New paper settles optimal sample complexity for learning linear contracts

Researchers have long sought efficient algorithms for learning optimal contracts from data—a core problem in game theory with direct applications in AI-driven delegation and incentive design. Mikael Møller Høgsgaard's paper, "The Optimal Sample Complexity of Linear Contracts," settles this question in the offline setting where agent types are drawn from an unknown distribution. The principal's goal is to design a linear contract that maximizes expected utility. Høgsgaard proves that the simple Empirical Utility Maximization (EUM) algorithm yields an ε-approximation of the optimal linear contract with probability at least 1−δ, using only O(ln(1/δ)/ε²) samples.

This result improves upon previously known bounds and matches a lower bound from Dütting et al. 2025 up to constant factors, proving its optimality.
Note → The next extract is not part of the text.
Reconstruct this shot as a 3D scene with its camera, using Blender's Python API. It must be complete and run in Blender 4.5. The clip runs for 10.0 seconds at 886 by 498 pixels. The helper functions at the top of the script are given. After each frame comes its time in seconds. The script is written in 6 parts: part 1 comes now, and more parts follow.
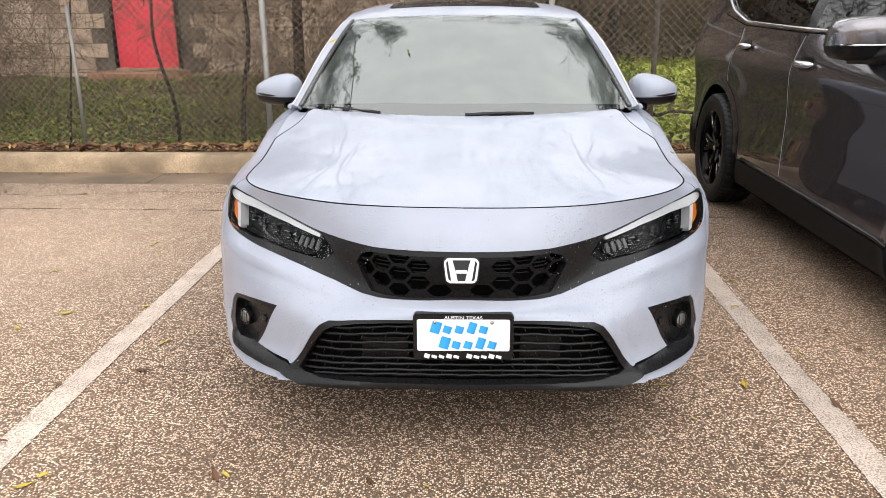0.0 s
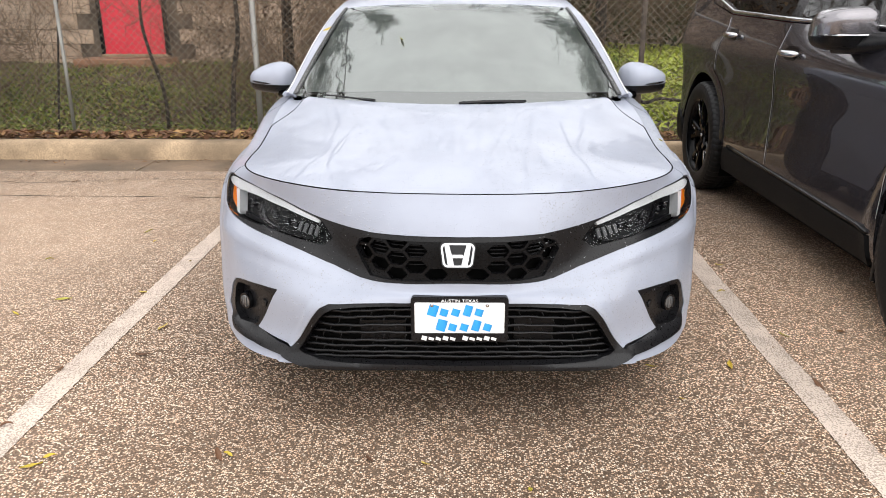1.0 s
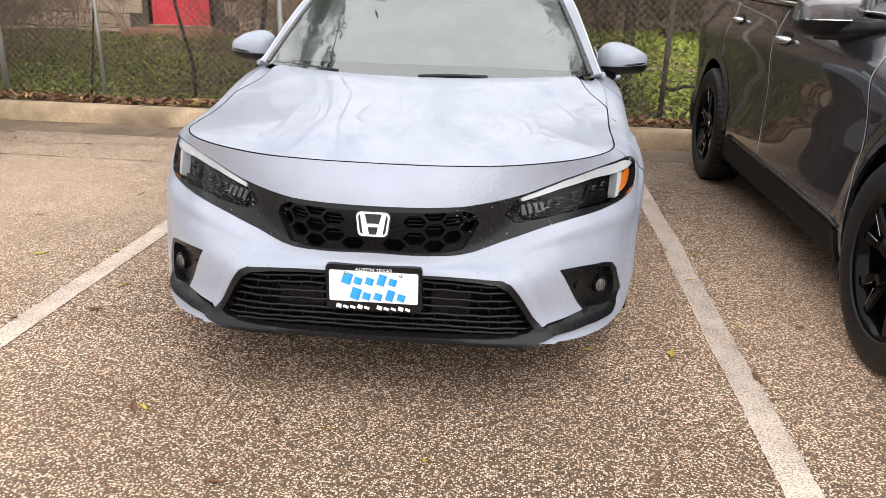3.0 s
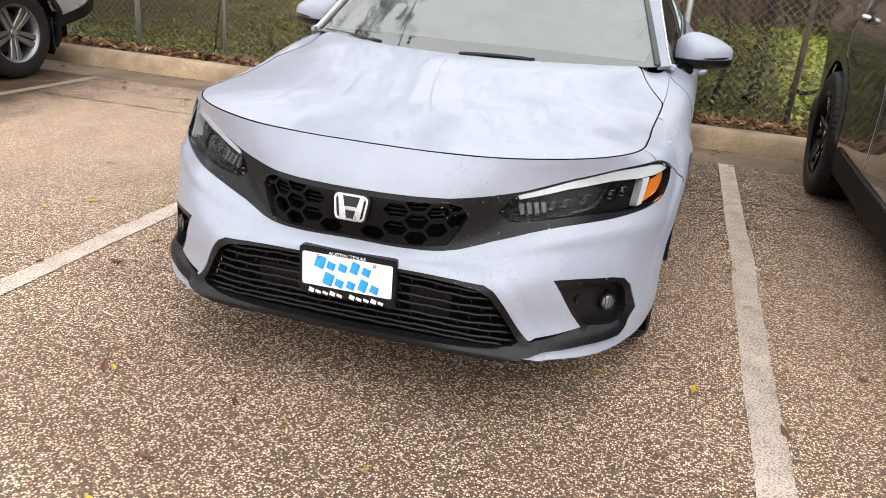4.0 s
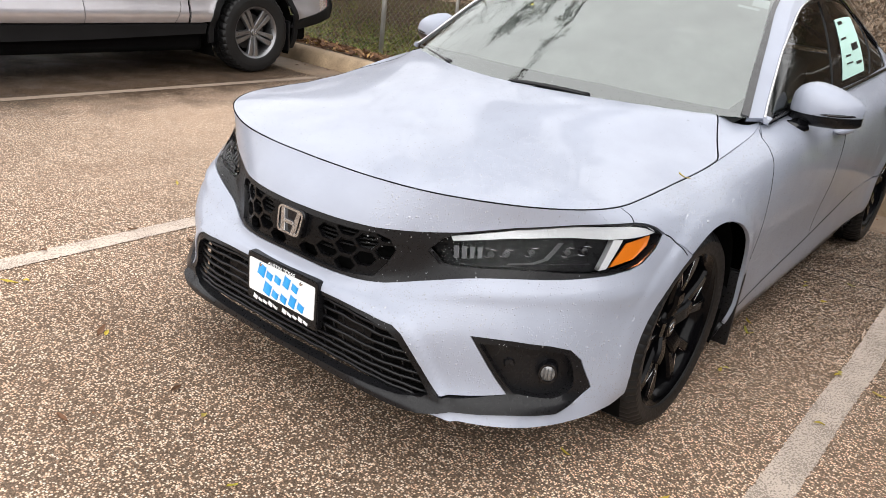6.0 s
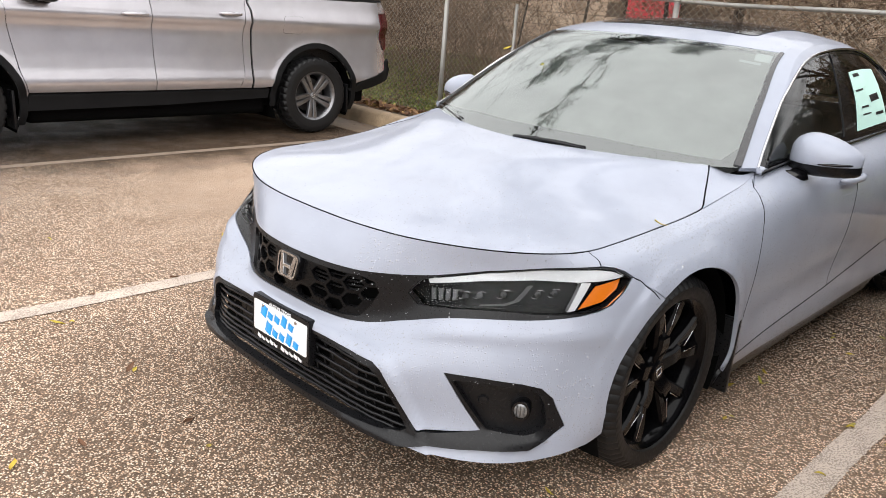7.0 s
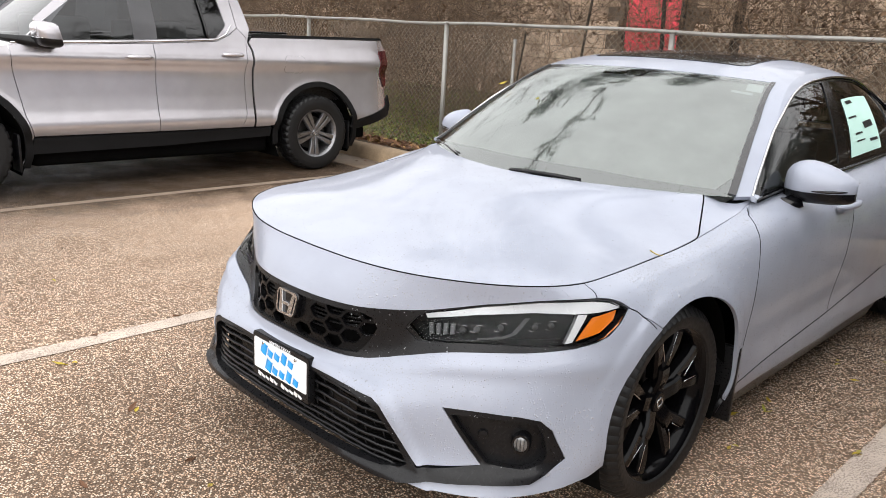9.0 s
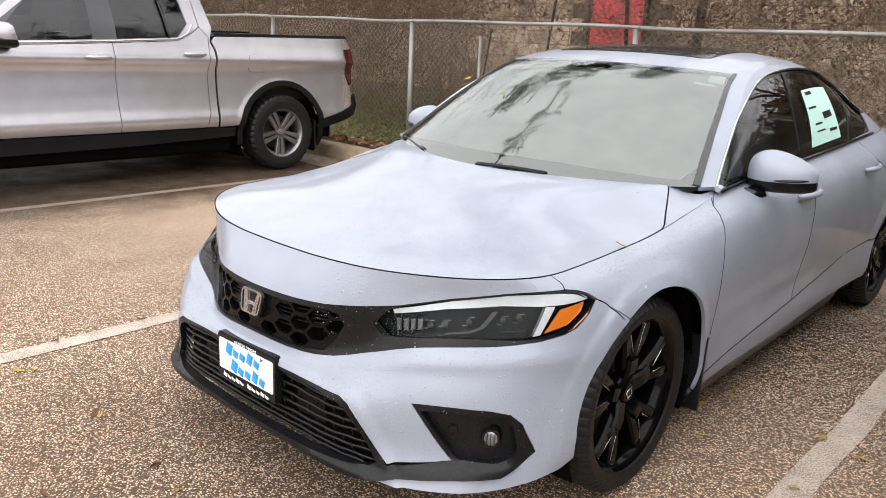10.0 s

Furthermore, the paper establishes the stronger guarantee of uniform convergence: the empirical utility of every linear contract is an ε-approximation of its true expectation with the same optimal sample complexity. The work spans computer science and game theory (cs.GT), artificial intelligence (cs.AI), and machine learning (cs.LG), offering a foundational benchmark for any system that must learn incentive structures from limited data—from automated negotiation agents to decentralized finance protocols.